Lors de la campagne de 2016, Donald Trump avait emporté l'adhésion des électeurs conservateurs, notamment évangéliques, en leur promettant de nommer à la Cour des juges opposés à l'avortement et partisans du droit au port d'armes.

Depuis son élection, il y a fait entrer Neil Gorsuch et Brett Kavanaugh. Si le premier a succédé à un juge tout aussi conservateur, le second a pris le siège d'un magistrat aux positions plus centristes, qui avait fait beaucoup pour les droits des homosexuels.

- "Viré le lundi" -

Le juge Kavanaugh a rejoint la haute juridiction il y a tout juste un an, après un processus de confirmation tumultueux, entaché par des accusations d'abus sexuels remontant à sa jeunesse. Dans les mois suivants, les neuf sages de la Cour se sont attachés à redorer le blason de leur institution.

Soucieux de paraître impartiaux, ils ont accordé des victoires à Donald Trump, notamment en matière migratoire, mais ils lui ont aussi infligé des revers, par exemple à propos du recensement de la population.

Alors que les dossiers explosifs s'empilaient, le temple du droit américain a repoussé au maximum le moment de s'en emparer. Il a finalement dû s'y résoudre fin juin et ils arrivent désormais pour discussions en audience publique.

Dès mardi, la cour se penchera sur les droits des employés homosexuels et transgenres. Elle devra répondre à la question suivante: le dispositif fédéral qui interdit les discriminations "sur la base du sexe" les protège-t-il?

Le gouvernement républicain soutient que non. Pour lui, les législateurs ne pensaient qu'aux discriminations homme/femme quand ils ont conçu ce dispositif et c'est à eux de le compléter, pas à la justice.

Les gays et les lesbiennes appellent la haute cour, qui a garanti leur droit au mariage en 2015, à franchir ce pas supplémentaire. A quoi sert de "se marier le samedi si on est viré le lundi?", interroge Jay Kaplan, un avocat de l'ACLU.

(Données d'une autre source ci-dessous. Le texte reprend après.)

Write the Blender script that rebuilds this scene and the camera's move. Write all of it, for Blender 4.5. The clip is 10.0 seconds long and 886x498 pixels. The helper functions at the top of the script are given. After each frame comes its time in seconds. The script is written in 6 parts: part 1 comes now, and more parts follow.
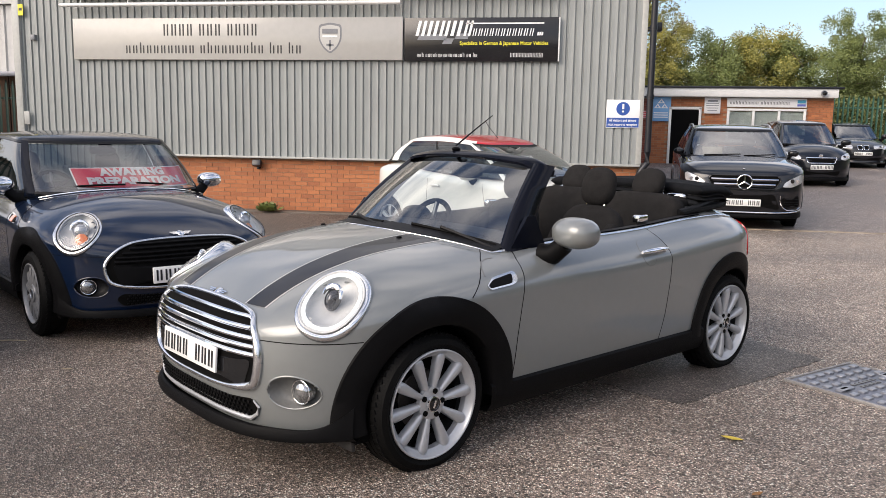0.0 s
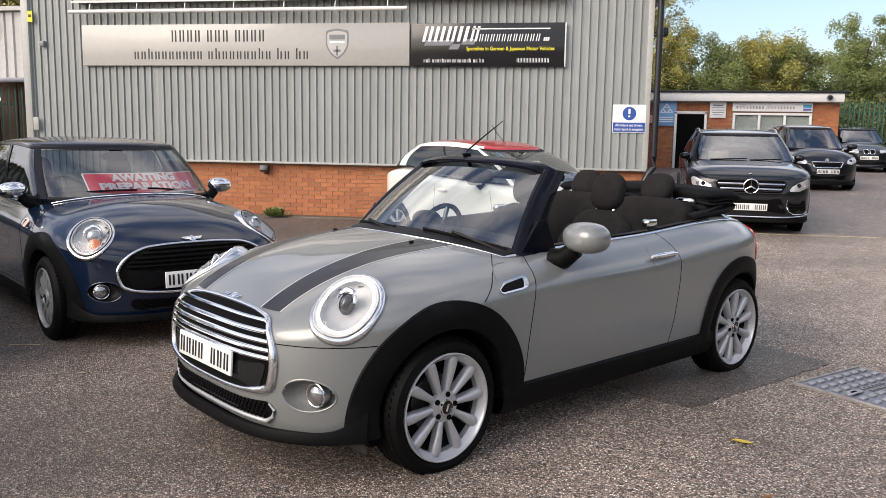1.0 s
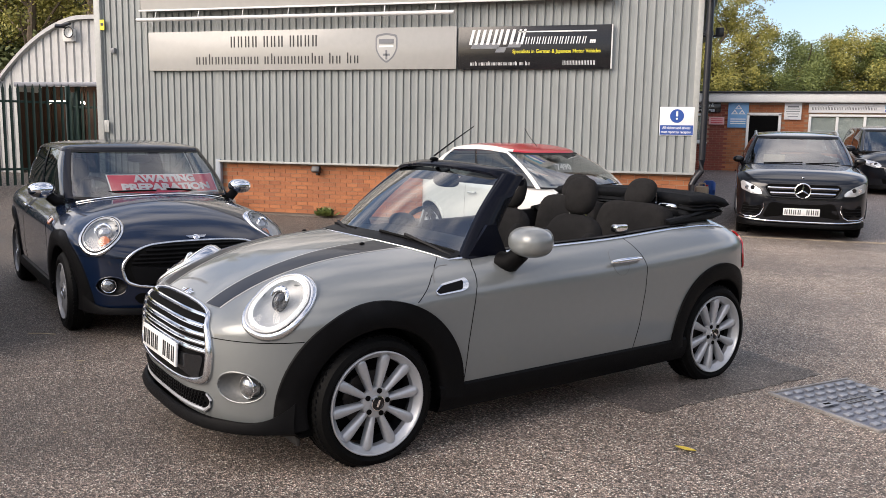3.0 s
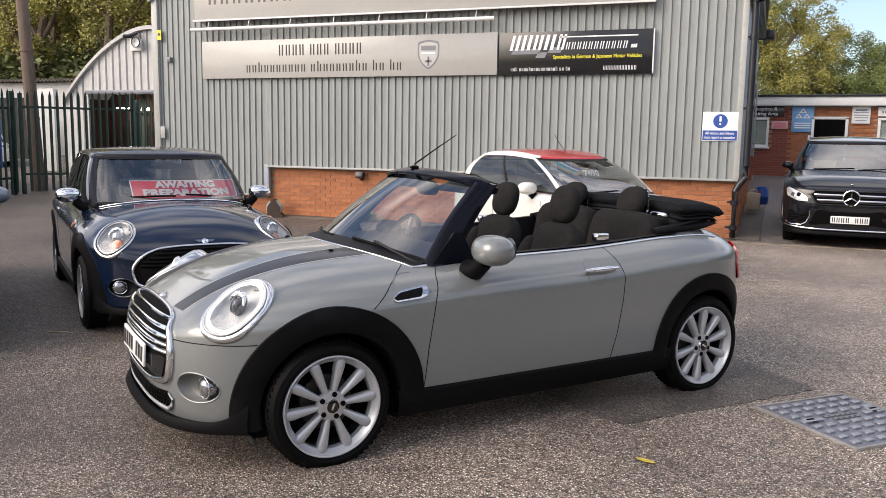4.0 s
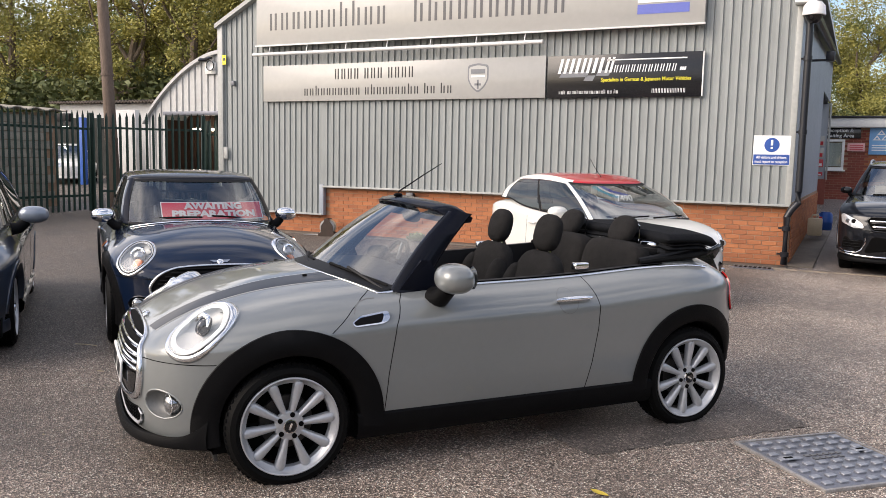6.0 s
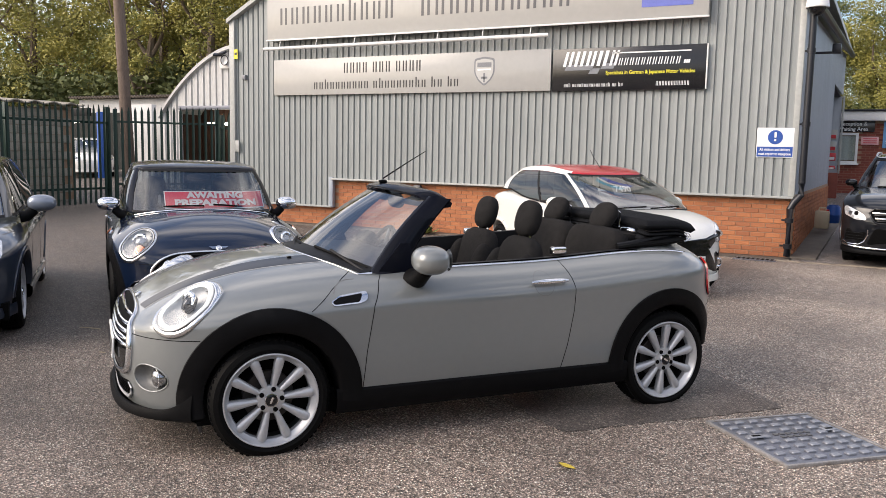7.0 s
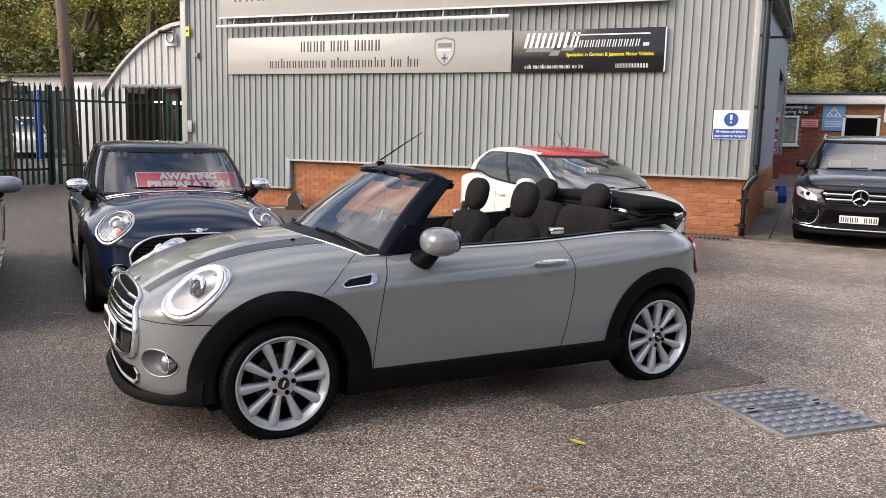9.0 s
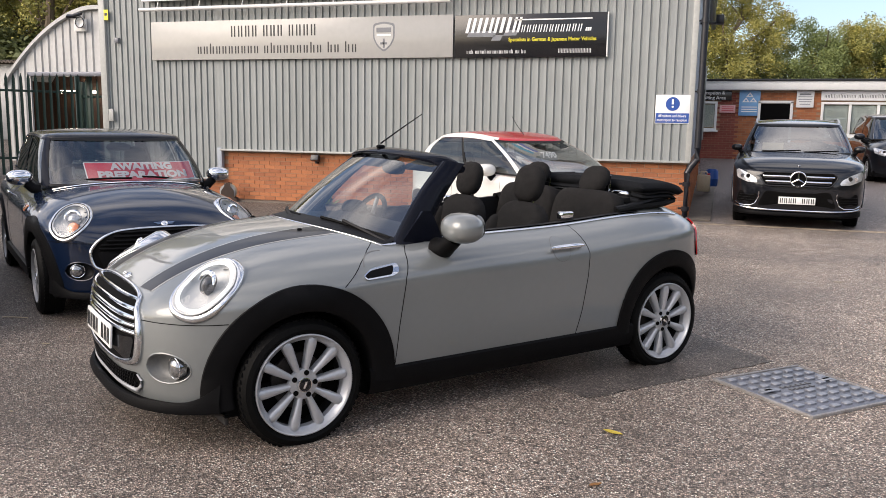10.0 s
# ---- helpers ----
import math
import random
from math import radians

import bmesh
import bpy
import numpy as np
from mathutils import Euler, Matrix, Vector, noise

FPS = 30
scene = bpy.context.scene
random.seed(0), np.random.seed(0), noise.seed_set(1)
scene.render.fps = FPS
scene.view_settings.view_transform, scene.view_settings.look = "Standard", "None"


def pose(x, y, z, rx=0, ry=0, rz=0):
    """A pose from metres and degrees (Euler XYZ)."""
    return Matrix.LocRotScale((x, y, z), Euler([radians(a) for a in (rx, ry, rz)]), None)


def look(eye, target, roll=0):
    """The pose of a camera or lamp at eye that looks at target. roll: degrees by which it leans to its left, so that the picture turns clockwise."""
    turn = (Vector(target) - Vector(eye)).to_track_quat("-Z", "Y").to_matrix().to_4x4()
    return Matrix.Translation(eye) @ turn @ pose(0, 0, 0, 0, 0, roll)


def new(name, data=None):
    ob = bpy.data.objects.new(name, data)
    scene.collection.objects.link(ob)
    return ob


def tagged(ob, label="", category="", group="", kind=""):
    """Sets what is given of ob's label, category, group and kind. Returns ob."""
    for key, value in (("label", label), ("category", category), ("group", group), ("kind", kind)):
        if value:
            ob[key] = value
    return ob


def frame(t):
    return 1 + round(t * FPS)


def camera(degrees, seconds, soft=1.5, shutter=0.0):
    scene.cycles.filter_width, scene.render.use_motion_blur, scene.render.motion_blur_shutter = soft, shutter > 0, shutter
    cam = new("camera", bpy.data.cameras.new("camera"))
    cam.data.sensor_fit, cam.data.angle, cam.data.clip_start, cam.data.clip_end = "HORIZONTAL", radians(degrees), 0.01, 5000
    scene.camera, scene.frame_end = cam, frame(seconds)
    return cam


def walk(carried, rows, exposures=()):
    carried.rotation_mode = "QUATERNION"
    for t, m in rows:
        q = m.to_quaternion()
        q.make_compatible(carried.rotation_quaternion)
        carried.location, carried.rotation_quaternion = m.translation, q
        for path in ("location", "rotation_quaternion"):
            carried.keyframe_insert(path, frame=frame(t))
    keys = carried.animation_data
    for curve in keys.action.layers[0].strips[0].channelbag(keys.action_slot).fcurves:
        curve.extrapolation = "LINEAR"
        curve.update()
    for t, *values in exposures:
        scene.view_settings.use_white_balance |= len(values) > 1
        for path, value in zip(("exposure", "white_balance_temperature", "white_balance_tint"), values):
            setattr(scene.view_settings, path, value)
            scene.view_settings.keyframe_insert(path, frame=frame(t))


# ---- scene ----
cam = camera(57.2, 10.0, 0.6)
PATH = [
    (0, (0.102, 0.112, 1.463), (-0.222, 2.065, 1.179), 1.0),
    (0.5, (0.092, 0.091, 1.465), (-0.234, 2.044, 1.186), 1.0),
    (1, (0.074, 0.069, 1.468), (-0.262, 2.022, 1.195), 0.9),
    (1.5, (0.15, 0.033, 1.474), (-0.206, 1.982, 1.206), 0.8),
    (2, (0.39, -0.019, 1.487), (-0.008, 1.922, 1.22), 0.7),
    (2.5, (0.596, -0.026, 1.493), (0.135, 1.901, 1.225), 0.6),
    (2.7, (0.653, 0.016, 1.497), (0.165, 1.936, 1.225), 0.9),
    (3.8, (1.175, 0.215, 1.522), (0.502, 2.079, 1.257), 0.6),
    (4, (1.287, 0.215, 1.535), (0.587, 2.07, 1.269), 0.9),
    (4.5, (1.492, 0.194, 1.553), (0.736, 2.027, 1.296), 1.0),
    (5, (1.591, 0.237, 1.559), (0.793, 2.055, 1.319), 1.1),
    (5.5, (1.709, 0.337, 1.585), (0.87, 2.138, 1.362), 1.2),
    (5.7, (1.768, 0.371, 1.613), (0.91, 2.164, 1.391), 1.2),
    (7, (2.144, 0.313, 1.564), (1.222, 2.072, 1.327), 1.2),
    (7.5, (2.173, 0.308, 1.57), (1.254, 2.067, 1.324), 1.0),
    (8, (2.173, 0.309, 1.559), (1.277, 2.08, 1.316), 1.3),
    (8.5, (2.094, 0.261, 1.559), (1.227, 2.044, 1.292), 2.0),
    (9, (1.83, 0.14, 1.56), (1.041, 1.956, 1.28), 1.4),
    (9.5, (1.561, 0.122, 1.528), (0.866, 1.975, 1.238), 1.0),
    (10, (1.215, 0.161, 1.502), (0.628, 2.049, 1.201), 0.9),
]
walk(cam, [(t, look(eye, target, roll)) for t, eye, target, roll in PATH],
     [(t, ev, 6420, 14.5) for t, ev in ((0, 0.02), (3, 0.03), (5, 0.09), (7.5, 0.13), (9.2, 0.11), (10, 0.06))])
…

- "La Cour ne va pas bien" -

Le 12 novembre, la Cour suprême entendra les arguments dans un autre dossier très politique, celui des "dreamers", ces jeunes immigrés entrés illégalement sur le sol américain quand ils étaient enfants.

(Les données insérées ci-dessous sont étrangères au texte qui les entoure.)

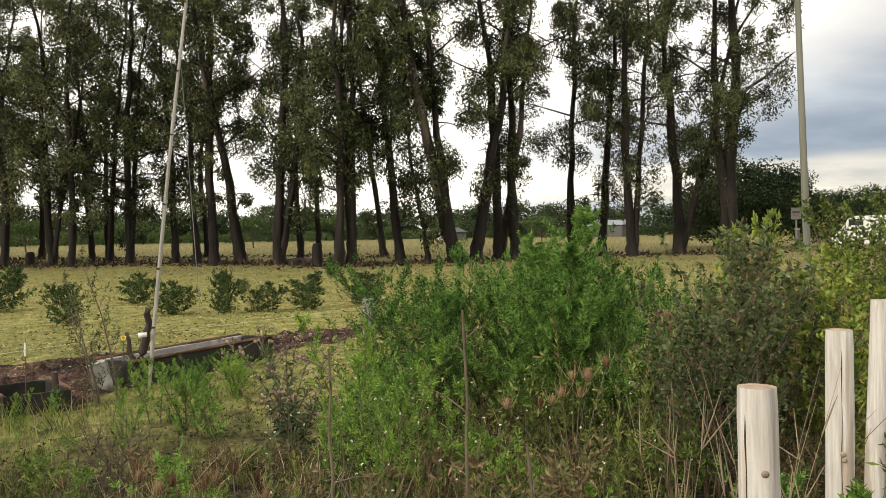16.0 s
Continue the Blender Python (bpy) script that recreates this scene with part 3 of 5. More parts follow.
# ---- thistles with pink flower heads ----
def bud_soup(rng, r=0.0115):
    s = Soup()
    t = np.linspace(0, 1, 5)
    s.tube(np.stack([t * 0, t * 0, t * r * 2.2], -1), r * np.array([0.35, 0.95, 1.0, 0.75, 0.55]), 7)
    p = ball(rng, 30) * r * [0.9, 0.9, 1] + [0, 0, r]
    return s.leaves(p, unit(p - [0, 0, r * 0.8] + ball(rng, 30) * 0.004), r * 0.7, r * 0.2, rng)


def tuft_soup(rng, r=0.0120):
    n = 46
    d = unit(np.stack([rng.normal(size=n) * 0.55, rng.normal(size=n) * 0.55, np.ones(n)], -1))
    return Soup().leaves(np.tile([0, 0, 0.019], (n, 1)) + d * 0.002, d, r * rng.uniform(0.9, 1.3, n), r * 0.28, rng, 0.8)


_rng = np.random.default_rng(5)
BUD, TUFT = bud_soup(_rng).mesh("flower_head"), tuft_soup(_rng).mesh("petals")
BUD.materials.append(THISTLE_BUD)
TUFT.materials.append(PINK)


def thistle(seed, h, spread, heads, pink, label, lean=(0, 0), leafy=1.0):
    rng = np.random.default_rng(seed)
    ob = thing("thistle", 0, 0, 0, label, "thistle", "thistles of the verge")
    wood, green = Soup(), Soup()
    tips = []
    for k in range(7):
        az = k * 2.4 + rng.uniform(-0.4, 0.4)
        out = spread * rng.uniform(0.25, 0.95)
        end = np.array([math.cos(az) * out + lean[0] * rng.uniform(0.3, 1), math.sin(az) * out + lean[1] * rng.uniform(0.3, 1), h * rng.uniform(0.72, 0.98)])
        t = np.linspace(0, 1, 7)[:, None]
        line = t * end + np.sin(t * np.pi) * [0, 0, 0.12 * h] * (out / spread) - [0, 0, 0.03] * (1 - t)
        wood.tube(line, 0.008 * (1 - 0.75 * t[:, 0]), 5)
        for b in range(max(2, heads // 7)):
            f = rng.uniform(0.45, 0.95)
            p = np.array([np.interp(f, t[:, 0], line[:, i]) for i in range(3)])
            d = unit(np.array([*rng.normal(size=2), rng.uniform(0.5, 1.6)]))
            e = p + d * rng.uniform(0.06, 0.2) * h
            wood.tube(np.stack([p, (p + e) / 2 + [0, 0, -0.01], e]), [0.004, 0.0032, 0.0026], 4)
            tips.append((e, d))
        tips.append((line[-1], unit(line[-1] - line[-2])))
        n = int(90 * leafy)
        f = rng.uniform(0.02, 0.9, n)
        p = np.stack([np.interp(f, t[:, 0], line[:, i]) for i in range(3)], -1)
        green.leaves(p, unit(ball(rng, n) + [0, 0, 0.25]), (0.13 - 0.09 * f) * rng.uniform(0.5, 1.2, n), (0.022 - 0.012 * f), rng, 0.4, 0.2)
    part("stem", wood, THISTLE_STEM, ob)
    part("leaves", green, THISTLE_LEAF, ob)
    for n, (e, d) in enumerate(tips):
        head = part("flower_head", BUD, THISTLE_BUD, ob)
        head.matrix_basis = Matrix.Translation(e) @ Vector(d).to_track_quat("Z", "Y").to_matrix().to_4x4() @ Matrix.Scale(rng.uniform(0.8, 1.25), 4)
        if rng.random() < pink:
            part("petals", TUFT, PINK, head, "pink petals")
    return ob


THISTLE_STEM = BROWN_STEM
settle(thistle(51, 1.08, 0.42, 70, 0.7, "sprawling thistle with many small pink flower heads", (0.1, -0.1)), -0.36, 4.62)
settle(thistle(52, 0.84, 0.45, 42, 0.75, "thistle leaning over with pink flower heads"), -0.95, 4.2)
settle(thistle(53, 0.90, 0.34, 70, 0.12, "grey-green thistle gone to seed, few pink flowers", leafy=1.3), 3.12, 3.85)
settle(thistle(54, 0.95, 0.62, 60, 0.8, "tall thistle with pink flower heads near the trough", leafy=0.7), 7.75, -0.3)
settle(thistle(55, 0.62, 0.4, 35, 0.35, "thistle with pink flower heads in low weeds"), 6.6, -0.35)
settle(thistle(56, 0.55, 0.3, 28, 0.2, "grey-green thistle gone to seed, few pink flowers", leafy=1.6), 3.55, 4.25)


# ---- teasels ----
def teasel_head(seed, r=0.0165, tall=0.056):
    rng = np.random.default_rng(seed)
    core = Soup()
    t = np.linspace(0, 1, 9)
    core.tube(np.stack([0 * t, 0 * t, t * tall], -1), r * np.sqrt(np.clip(1 - (2 * t - 0.9) ** 2 * 0.85, 0.05, 1)), 10)
    n = 420
    f, az = rng.uniform(0, 1, n), rng.uniform(0, 2 * np.pi, n)
    rr = r * np.sqrt(np.clip(1 - (2 * f - 0.9) ** 2 * 0.85, 0.05, 1)) * 0.9
    p = np.stack([rr * np.cos(az), rr * np.sin(az), f * tall], -1)
    d = unit(np.stack([np.cos(az), np.sin(az), (f - 0.25) * 1.2], -1))
    core.leaves(p, d, 0.010 * rng.uniform(0.7, 1.3, n), 0.0022, rng, 0.3)
    spines = Soup()
    for k in range(8):
        a = k * 0.785 + rng.uniform(-0.25, 0.25)
        s = np.linspace(0, 1, 5)[:, None]
        reach = rng.uniform(0.05, 0.11)
        out = np.array([math.cos(a), math.sin(a), 0])
        spines.tube(s * out * reach * 0.7 + s ** 2 * [0, 0, reach * rng.uniform(0.7, 1.4)], 0.0024 * (1 - 0.8 * s[:, 0]), 3)
    return core.mesh("head"), spines.mesh("bracts")


HEADS = [teasel_head(61 + n) for n in range(2)]
for core, spines in HEADS:
    core.materials.append(TEASEL)
    spines.materials.append(STRAW)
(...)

Elle devra dire si la décision de Donald Trump d'annuler un programme lancé en 2012 par son prédécesseur démocrate Barack Obama pour les protéger de l'expulsion était légal. Le sort d'1,8 million de jeunes est en jeu.

Aucune date n'a encore été fixée, mais la Cour reviendra en 2020 sur le droit à l'avortement, en se penchant sur une loi restrictive de Louisiane, quasi similaire à un texte texan qu'elle avait bloqué il y a trois ans.

Sa décision permettra donc de mesurer son évolution sur ce dossier qui divise profondément les Américains.

Le 2 décembre, la haute juridiction a aussi prévu de consacrer une audience au droit au port d'armes. Le dossier pourrait toutefois être déclaré caduc, la ville de New York ayant modifié cet été les réglementations au cœur du litige.

Dans cette affaire, des sénateurs démocrates ont demandé à la Cour de refermer le dossier pour éviter de rendre une décision potentiellement controversée. "La Cour ne va pas bien et les gens le savent. Peut-être devrait-elle se soigner elle-même plutôt que d'attendre que le public demande de la restructurer", ont-ils écrit dans une menace à peine voilée.